Sorghum is a grass grain, native to North Africa and Australia. As a member of the Poaceae taxonomy, this means only cereal mashes from this grass genus can be classified as whisky by Western countries, along with barley, corn, rye, oats, rice, wheat, millet, and a few other grains. Pseudo-cereals such as quinoa and buckwheat produce non-grass seeds and cannot be categorised as whisky. The sorghum plant has another alcoholic revelation; its binary nature means it can also be classified as a rum or cane spirit when the liquid of the sorghum stem is extracted and converted into cane juice or boiled into molasses.
The modern species, sorghum bicolor, is of North African origin. Today, America is the world’s largest producer of sorghum, tracing its likely introduction by African slaves. It was not until after the American Civil War that government and farmers took an interest in this quick-growing cereal. In 1870, the US Department of Agriculture advocated the feasibility of sorghum as a staple crop. By the 1860s, Australia was starting to distil sorghum grain mashes to manufacture whisky, collecting awards at the 1866 Intercolonial Exhibition. By the 20th century, sorghum whisky had all but disappeared, although it briefly made an illicit return during US Prohibition when moonshiners used sorghum molasses to distil ersatz whisky.
Indian corn, the world’s most cultivated grain, shares the same androgynous characteristic as sorghum: kernels for whisky, and cornstalks for rum. Modern ethnographers and archaeobotanists postulate early Mesoamericans domesticated maize for its sweet-tasting cornstalks, for chewing and brewing; the cultivation for grain came later. Maize’s sweet cornstalk syrup supplemented ancient brewing mashes of manioc and sweet potato. It echoes Robert Braidwood’s 1952 supposition that archaic Middle East farmers domesticated barley and wheat, not for bread, but beer. Sorghum was also selectively bred for its sweet-tasting stems and expressed sugar juice for making fermentable beverages. When Europeans arrived in America, cornstalk syrup was already in wide usage in northern America by the Iroquois and as far south as Peru by the Incas.
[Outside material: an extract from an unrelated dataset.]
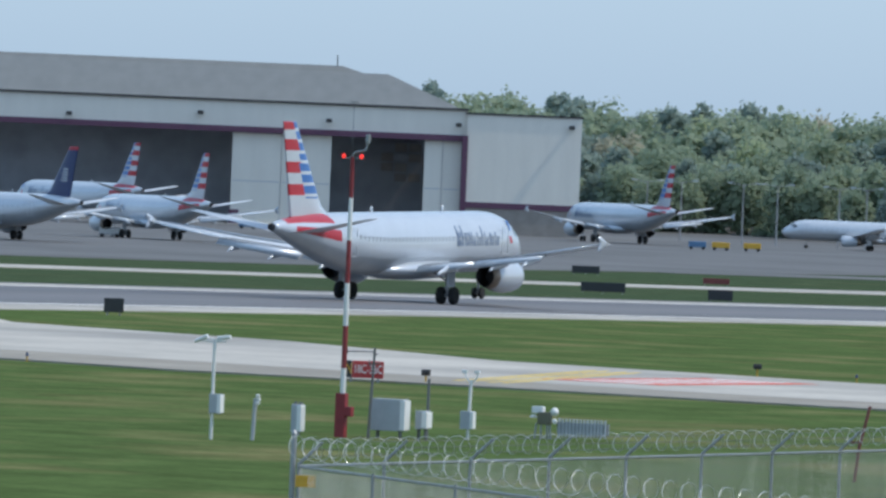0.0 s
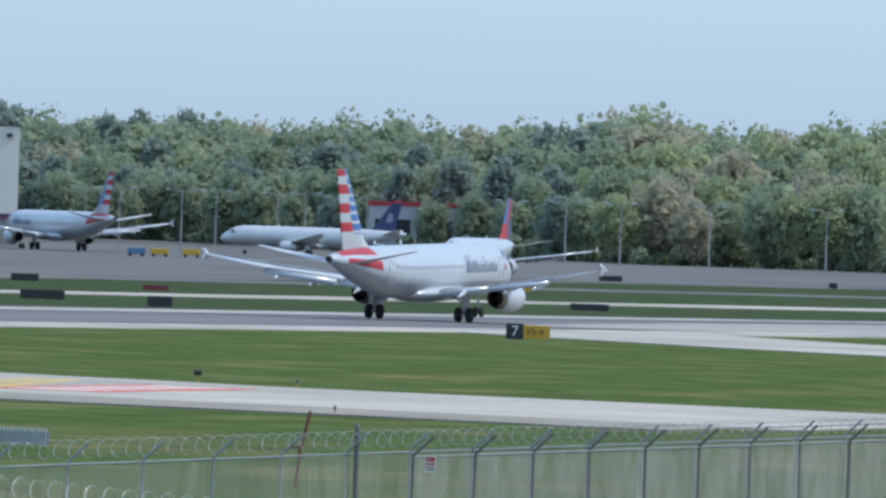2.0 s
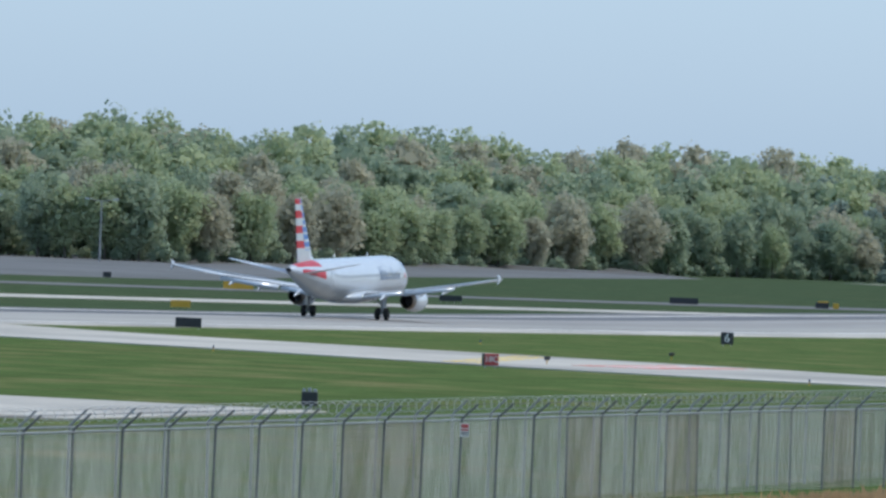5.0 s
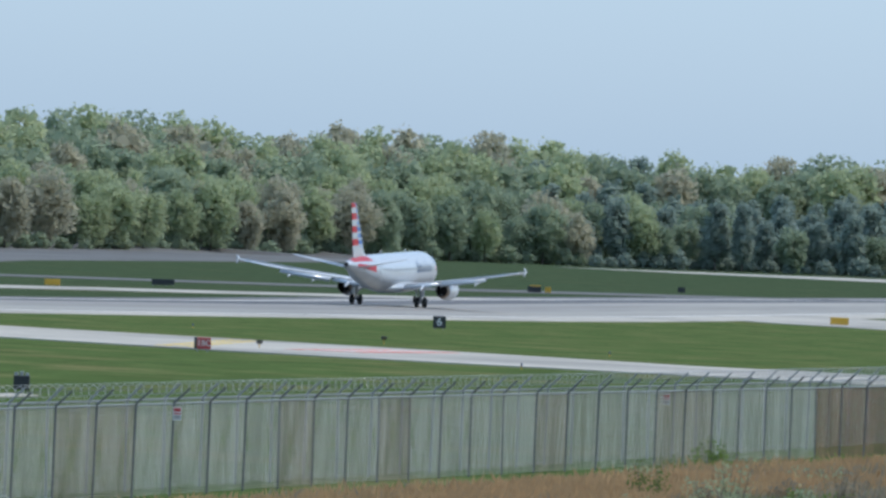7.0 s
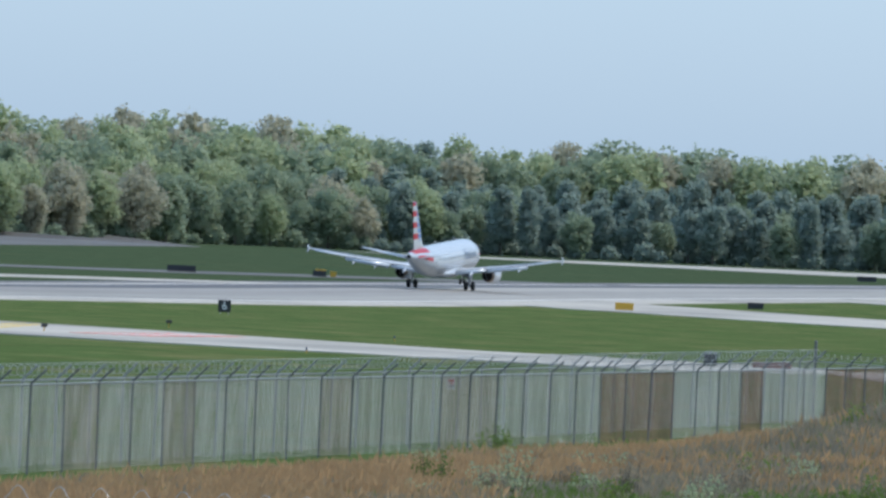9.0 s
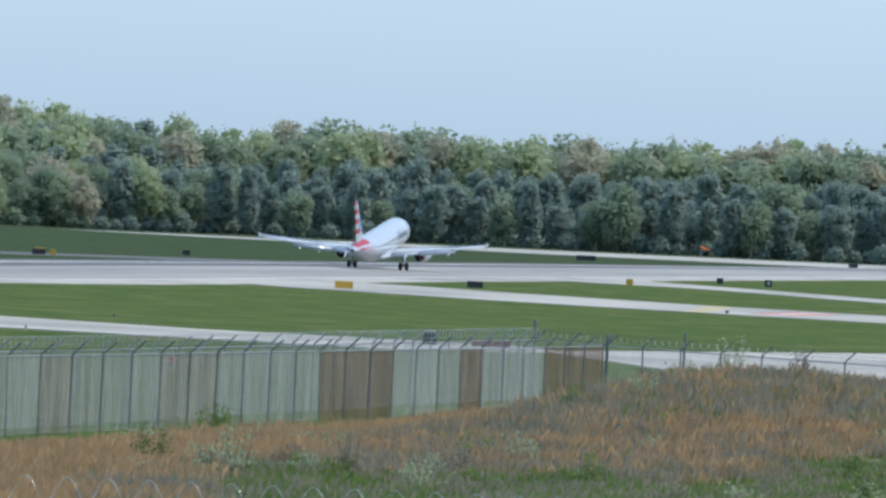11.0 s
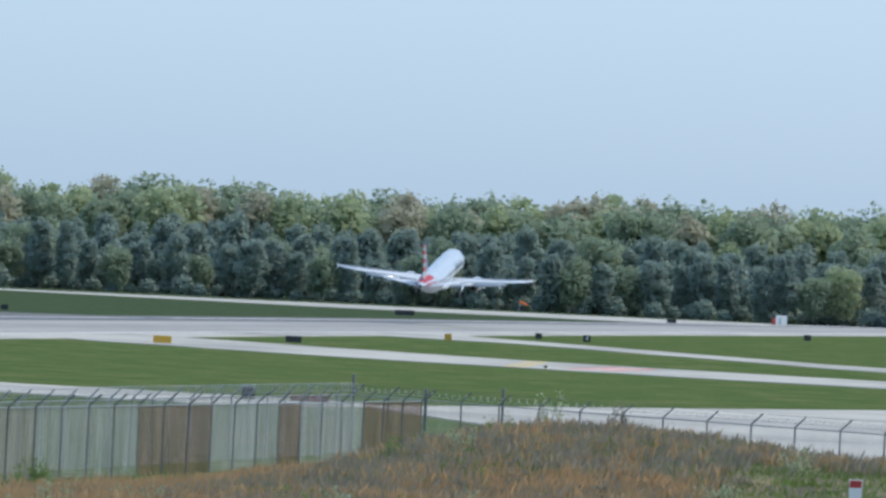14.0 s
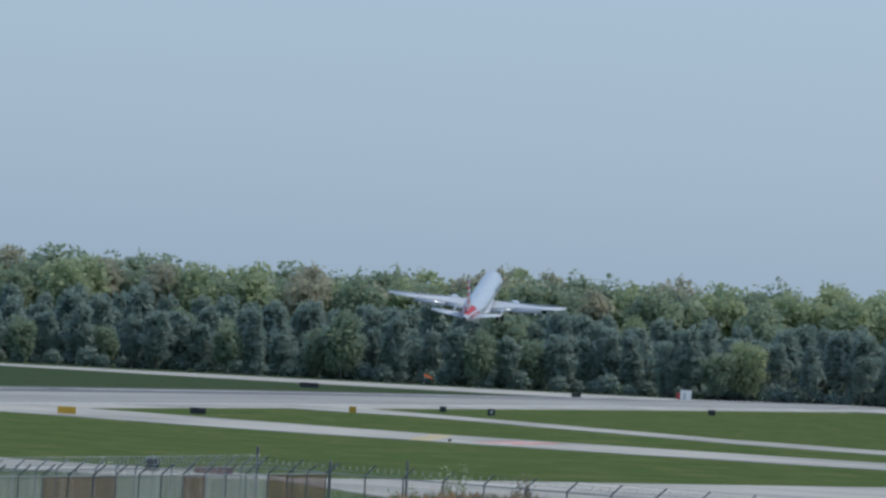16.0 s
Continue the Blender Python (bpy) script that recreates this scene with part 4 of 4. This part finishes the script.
def crown_arrays(rng, tall, wide, clumps, leaf, low=0.22):
    """Vertices and quads of a crown: leaf sprays through a cluster of uneven lobes, larger dim masses inside, in metres."""
    mid, rise = tall * (1 + low) / 2, tall * (1 - low) / 2
    lobes = [(np.array([0, 0, mid]), wide * .38, rise * .9)]
    for i in range(rng.randint(24, 32)):
        a, e = rng.uniform(0, 6.283), rng.uniform(-.95, 1.0)
        ring = math.sqrt(max(0.0, 1 - e * e)) * rng.uniform(.55, 1.0)
        r = wide * rng.uniform(.07, .2)
        lobes.append((np.array([math.cos(a) * ring * wide * .37, math.sin(a) * ring * wide * .37, mid + e * (rise - r * .6)]), r, r * rng.uniform(.7, 1.15)))
    nr = np.random.RandomState(rng.randint(0, 10**6))
    w = np.array([l[1] ** 1.7 for l in lobes])
    inner = clumps // 5

    def sprays(n, at, size):
        d = nr.normal(size=(n, 3))
        d /= np.linalg.norm(d, axis=1)[:, None]
        cen = at(d)
        face = nr.normal(size=(n, 3)) * .55 + d * .4 + np.array([0, 0, .45])
        u = np.cross(face, nr.normal(size=(n, 3)))
        u /= np.linalg.norm(u, axis=1)[:, None]
        v = np.cross(face, u)
        v /= np.linalg.norm(v, axis=1)[:, None]
        s = size * nr.uniform(.5, 1.4, n)[:, None]
        return np.stack([cen - u * s - v * s * .5, cen + u * s * .7 - v * s * .8, cen + u * s * .95 + v * s * .6, cen - u * s * .6 + v * s * .75], 1)
    pick = nr.choice(len(lobes), clumps, p=w / w.sum())
    cs, rs = np.array([l[0] for l in lobes]), np.array([[l[1], l[1], l[2]] for l in lobes])
    outer = sprays(clumps, lambda d: cs[pick] + d * rs[pick] * nr.uniform(.45, 1.08, (clumps, 1)), leaf)
    core = sprays(inner, lambda d: np.array([0, 0, mid]) + d * np.array([wide * .36, wide * .36, rise * .86]) * nr.uniform(.2, .95, (inner, 1)), leaf * 2.6)
    v = np.concatenate([outer, core]).reshape(-1, 3)
    return v, np.arange(len(v)).reshape(-1, 4)


def crown_mesh(name, v, f, mat):
    me = bpy.data.meshes.new(name)
    me.from_pydata(v.tolist(), [], f.tolist())
    me.materials.append(mat)
    return me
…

Many of these First Nation peoples brewed alcoholic beers for social and ritualistic consumption.
Benjamin Franklin is credited with growing America’s first commercial crop of sorghum in 1757. Two decades later as the US ambassador to France, he promoted ‘mayz’ (sic) cornstalks: “stalks, pressed like sugar-canes yield a sweet juice, which, being fermented and distilled yields an excellent spirit”. America’s Revolutionary War distillers of the 1770s crushed cornstalks to extract the juice, boiled down molasses and distilled into ardent spirits. Until the 1960s it was not uncommon to find Appalachian families holding community ‘stir-offs’, boiling down sorghum and cornstalk juice for its molasses. Cornstalks, sorghum stems and sugar canes contain between 12 and 16 per cent sugar; only sorghum’s panicle and corn’s cob also have dense heads of kernels, rich in carbohydrates which makes them the AC/DC distilling powerhouse for either whisky or rum.
While sorghum remained under the whisky radar until the 21st century, a dozen micro-distilleries in America and Australia are making iterations of sorghum whisky. In Queensland, an industrial sorghum grain distillery has 100 million litre capacity for ethanol and potable spirits. Is sorghum posed to become a new whisky trend? Consumer acceptance and regulatory codes will determine the future of this Janus cereal plant.
Clarifications & Corrections - Updated 15/4/21
In this piece, the author explained sorghum stalks can be pressed, juice extracted and fermented, then distilled. A line included the statement: “…it can also be classified as a rum or cane spirit...” The use of ‘rum’ as a descriptor for sorghum-derived spirit is currently contested. The widely accepted definition of rum used by our sister-brands Rum Magazine and the World Rum Awards mirrors common regulatory definitions of rum as derived only from sugarcane – specifically, fresh-pressed juice, syrup from the juice, or molasses that results from sugar production. However, currently the use of sorghum is permitted for rum production by the TTB in the United States, the country of focus in this column.